======== LISTING ========

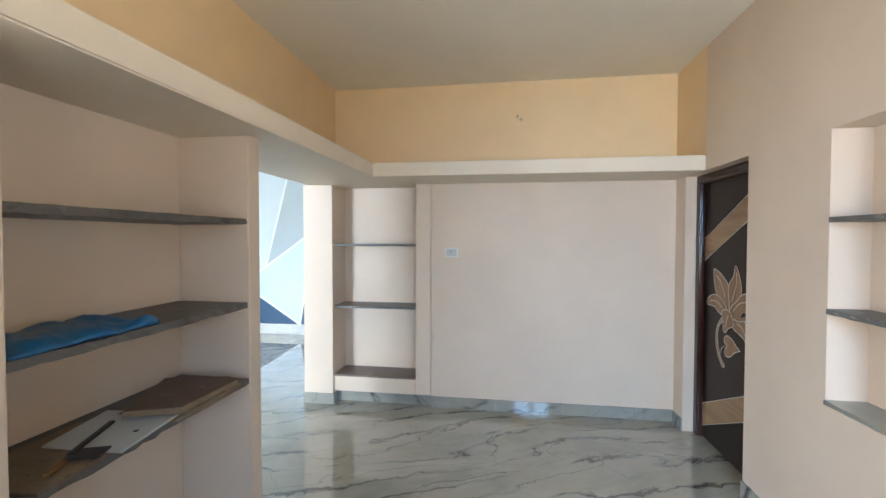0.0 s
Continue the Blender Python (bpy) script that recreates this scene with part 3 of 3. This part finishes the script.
board("broken_tile", [(-1.20, 1.33), (-1.25, 1.70), (-1.0, 1.79), (-0.91, 1.77), (-0.905, 1.50), (-0.93, 1.37)], SZ3, SZ3 + 0.011, M_BOARD_EDGE,
      "broken brown floor tile at the bottom of a stack", "tile", M_BOARD_EDGE)
board("plywood_offcut", [(-1.17, 1.36), (-1.23, 1.69), (-0.99, 1.77), (-0.885, 1.735), (-0.925, 1.42)], SZ3 + 0.011, SZ3 + 0.021, M_BOARD,
      "thin dark plywood offcut in a stack of boards", "board", M_BOARD)
board("hardboard_sheet", [(-1.12, 1.33), (-1.24, 1.68), (-0.98, 1.76), (-0.90, 1.72), (-0.892, 1.40)], SZ3 + 0.021, SZ3 + 0.031, M_BOARD_EDGE,
      "pale-edged hardboard sheet in a stack of boards", "board", M_BOARD_EDGE)
top_board = board("stacked_board", [(-1.10, 1.31), (-1.245, 1.67), (-0.97, 1.74), (-0.905, 1.70), (-0.915, 1.385)], SZ3 + 0.031, SZ3 + 0.052, M_BOARD,
                  "brown laminate board on top of a stack", "board", M_BOARD_EDGE)
bm = bmesh.new()
bmesh.ops.create_cone(bm, cap_ends=True, segments=14, radius1=0.013, radius2=0.012, depth=0.0012, matrix=pose(-0.995, 1.60, SZ3 + 0.0526))
part("sticker", bm, M_BOARD_EDGE, top_board, "small pale round mark")
board("loose_board", [(-1.26, 0.86), (-1.27, 1.30), (-0.955, 1.36), (-0.94, 0.90)], SZ3, SZ3 + 0.010, M_BOARD_EDGE,
      "thin stained board flat on the stone shelf", "board", M_BOARD)
board("pale_tile", [(-1.195, 1.11), (-1.25, 1.39), (-0.952, 1.43), (-0.908, 1.117)], SZ3 + 0.010, SZ3 + 0.017, M_SHEET,
      "pale grey glossy tile sample on a stained board", "tile")
bm = bmesh.new()
bmesh.ops.create_cone(bm, cap_ends=True, segments=12, radius1=0.010, radius2=0.008, depth=0.001, matrix=pose(-0.985, 1.25, SZ3 + 0.0175, 0, 0, 20))
tagged(new("paint_spot", mesh_of("paint_spot", bm, M_DARK)), "dark dried paint spot on the pale tile", "stain")
knife = thing("putty_knife", (-1.05, 1.1, SZ3 + 0.017), "putty knife with orange handle and dark blade", "tool")
bm = blocks((-0.009, 0.009, -0.05, 0.05, 0.0, 0.012), bevel=0.004)
bmesh.ops.transform(bm, matrix=pose(-1.015, 1.01, SZ3 + 0.011, 0, 0, 22), verts=bm.verts[:])
part("handle", bm, M_ORANGE, knife, "worn orange handle")
bm = blocks((-0.009, 0.009, -0.12, 0.12, 0.0, 0.010), bevel=0.003)
bmesh.ops.transform(bm, matrix=pose(-1.075, 1.175, SZ3 + 0.020, 0, 0, 21), verts=bm.verts[:])
part("shank", bm, M_DARK, knife)
bm = blocks((-0.05, 0.05, -0.035, 0.035, 0.0, 0.006), bevel=0.002)
bmesh.ops.transform(bm, matrix=pose(-0.995, 1.085, SZ3 + 0.018, 0, 0, 20), verts=bm.verts[:])
part("blade", bm, M_DARK, knife, "dark rusty blade")
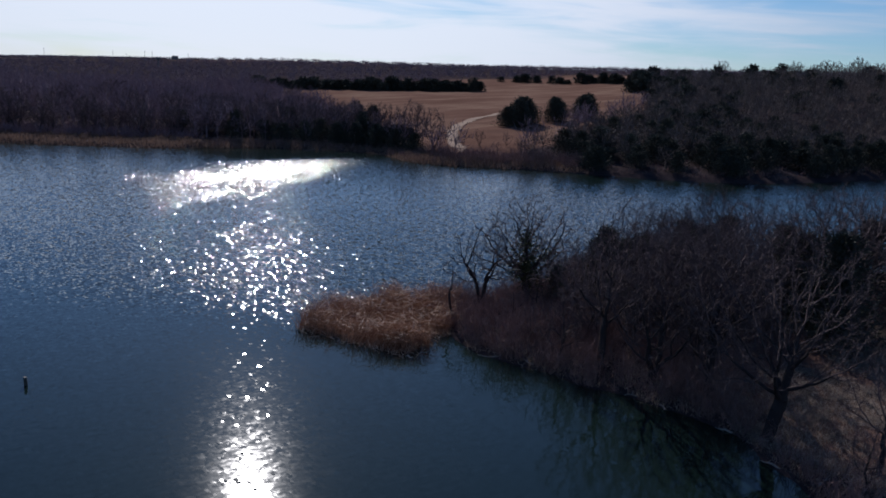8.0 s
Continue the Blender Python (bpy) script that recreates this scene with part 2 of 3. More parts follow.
    col = n.mix(rise(line(0.0, 1.0, 0.8), 8.0, 60.0), clear, green)
    return principled(n, col, rough, normal, 0.5, IOR=1.33)


WATER = material("lake_water", build_water)


# ------------------------------------------------------------ mesh helpers
def mesh_object(name, verts, tris, mat, parent=None, label="", smooth=False):
    """ONE mesh object from arrays of vertices and triangles."""
    verts, tris = np.asarray(verts, np.float32), np.asarray(tris, np.int32)
    me = bpy.data.meshes.new(name)
    me.vertices.add(len(verts))
    me.vertices.foreach_set("co", verts.ravel())
    me.loops.add(tris.size)
    me.loops.foreach_set("vertex_index", tris.ravel())
    me.polygons.add(len(tris))
    me.polygons.foreach_set("loop_start", np.arange(0, tris.size, 3, dtype=np.int32))
    if smooth:
        me.polygons.foreach_set("use_smooth", np.ones(len(tris), bool))
    me.update(calc_edges=True)
    me.materials.append(mat)
    ob = new(name, me)
    if parent is not None:
        ob.parent = parent
    if label:
        tagged(ob, label)
    return ob


def part(name, bm, mat, parent=None, label=""):
    """ONE mesh object from a bmesh, under a thing or a part."""
    me = bpy.data.meshes.new(name)
    bm.to_mesh(me)
    bm.free()
    me.materials.append(mat)
    ob = new(name, me)
    if parent is not None:
        ob.parent = parent
    if label:
        tagged(ob, label)
    return ob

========

SHORT EXERCISE =>
Retype the whole listing exactly and leave the pictures out.

ANSWER TO THIS EXERCISE =>
0.0 s
Continue the Blender Python (bpy) script that recreates this scene with part 3 of 3. This part finishes the script.
board("broken_tile", [(-1.20, 1.33), (-1.25, 1.70), (-1.0, 1.79), (-0.91, 1.77), (-0.905, 1.50), (-0.93, 1.37)], SZ3, SZ3 + 0.011, M_BOARD_EDGE,
      "broken brown floor tile at the bottom of a stack", "tile", M_BOARD_EDGE)
board("plywood_offcut", [(-1.17, 1.36), (-1.23, 1.69), (-0.99, 1.77), (-0.885, 1.735), (-0.925, 1.42)], SZ3 + 0.011, SZ3 + 0.021, M_BOARD,
      "thin dark plywood offcut in a stack of boards", "board", M_BOARD)
board("hardboard_sheet", [(-1.12, 1.33), (-1.24, 1.68), (-0.98, 1.76), (-0.90, 1.72), (-0.892, 1.40)], SZ3 + 0.021, SZ3 + 0.031, M_BOARD_EDGE,
      "pale-edged hardboard sheet in a stack of boards", "board", M_BOARD_EDGE)
top_board = board("stacked_board", [(-1.10, 1.31), (-1.245, 1.67), (-0.97, 1.74), (-0.905, 1.70), (-0.915, 1.385)], SZ3 + 0.031, SZ3 + 0.052, M_BOARD,
                  "brown laminate board on top of a stack", "board", M_BOARD_EDGE)
bm = bmesh.new()
bmesh.ops.create_cone(bm, cap_ends=True, segments=14, radius1=0.013, radius2=0.012, depth=0.0012, matrix=pose(-0.995, 1.60, SZ3 + 0.0526))
part("sticker", bm, M_BOARD_EDGE, top_board, "small pale round mark")
board("loose_board", [(-1.26, 0.86), (-1.27, 1.30), (-0.955, 1.36), (-0.94, 0.90)], SZ3, SZ3 + 0.010, M_BOARD_EDGE,
      "thin stained board flat on the stone shelf", "board", M_BOARD)
board("pale_tile", [(-1.195, 1.11), (-1.25, 1.39), (-0.952, 1.43), (-0.908, 1.117)], SZ3 + 0.010, SZ3 + 0.017, M_SHEET,
      "pale grey glossy tile sample on a stained board", "tile")
bm = bmesh.new()
bmesh.ops.create_cone(bm, cap_ends=True, segments=12, radius1=0.010, radius2=0.008, depth=0.001, matrix=pose(-0.985, 1.25, SZ3 + 0.0175, 0, 0, 20))
tagged(new("paint_spot", mesh_of("paint_spot", bm, M_DARK)), "dark dried paint spot on the pale tile", "stain")
knife = thing("putty_knife", (-1.05, 1.1, SZ3 + 0.017), "putty knife with orange handle and dark blade", "tool")
bm = blocks((-0.009, 0.009, -0.05, 0.05, 0.0, 0.012), bevel=0.004)
bmesh.ops.transform(bm, matrix=pose(-1.015, 1.01, SZ3 + 0.011, 0, 0, 22), verts=bm.verts[:])
part("handle", bm, M_ORANGE, knife, "worn orange handle")
bm = blocks((-0.009, 0.009, -0.12, 0.12, 0.0, 0.010), bevel=0.003)
bmesh.ops.transform(bm, matrix=pose(-1.075, 1.175, SZ3 + 0.020, 0, 0, 21), verts=bm.verts[:])
part("shank", bm, M_DARK, knife)
bm = blocks((-0.05, 0.05, -0.035, 0.035, 0.0, 0.006), bevel=0.002)
bmesh.ops.transform(bm, matrix=pose(-0.995, 1.085, SZ3 + 0.018, 0, 0, 20), verts=bm.verts[:])
part("blade", bm, M_DARK, knife, "dark rusty blade")
8.0 s
Continue the Blender Python (bpy) script that recreates this scene with part 2 of 3. More parts follow.
    col = n.mix(rise(line(0.0, 1.0, 0.8), 8.0, 60.0), clear, green)
    return principled(n, col, rough, normal, 0.5, IOR=1.33)


WATER = material("lake_water", build_water)


# ------------------------------------------------------------ mesh helpers
def mesh_object(name, verts, tris, mat, parent=None, label="", smooth=False):
    """ONE mesh object from arrays of vertices and triangles."""
    verts, tris = np.asarray(verts, np.float32), np.asarray(tris, np.int32)
    me = bpy.data.meshes.new(name)
    me.vertices.add(len(verts))
    me.vertices.foreach_set("co", verts.ravel())
    me.loops.add(tris.size)
    me.loops.foreach_set("vertex_index", tris.ravel())
    me.polygons.add(len(tris))
    me.polygons.foreach_set("loop_start", np.arange(0, tris.size, 3, dtype=np.int32))
    if smooth:
        me.polygons.foreach_set("use_smooth", np.ones(len(tris), bool))
    me.update(calc_edges=True)
    me.materials.append(mat)
    ob = new(name, me)
    if parent is not None:
        ob.parent = parent
    if label:
        tagged(ob, label)
    return ob


def part(name, bm, mat, parent=None, label=""):
    """ONE mesh object from a bmesh, under a thing or a part."""
    me = bpy.data.meshes.new(name)
    bm.to_mesh(me)
    bm.free()
    me.materials.append(mat)
    ob = new(name, me)
    if parent is not None:
        ob.parent = parent
    if label:
        tagged(ob, label)
    return ob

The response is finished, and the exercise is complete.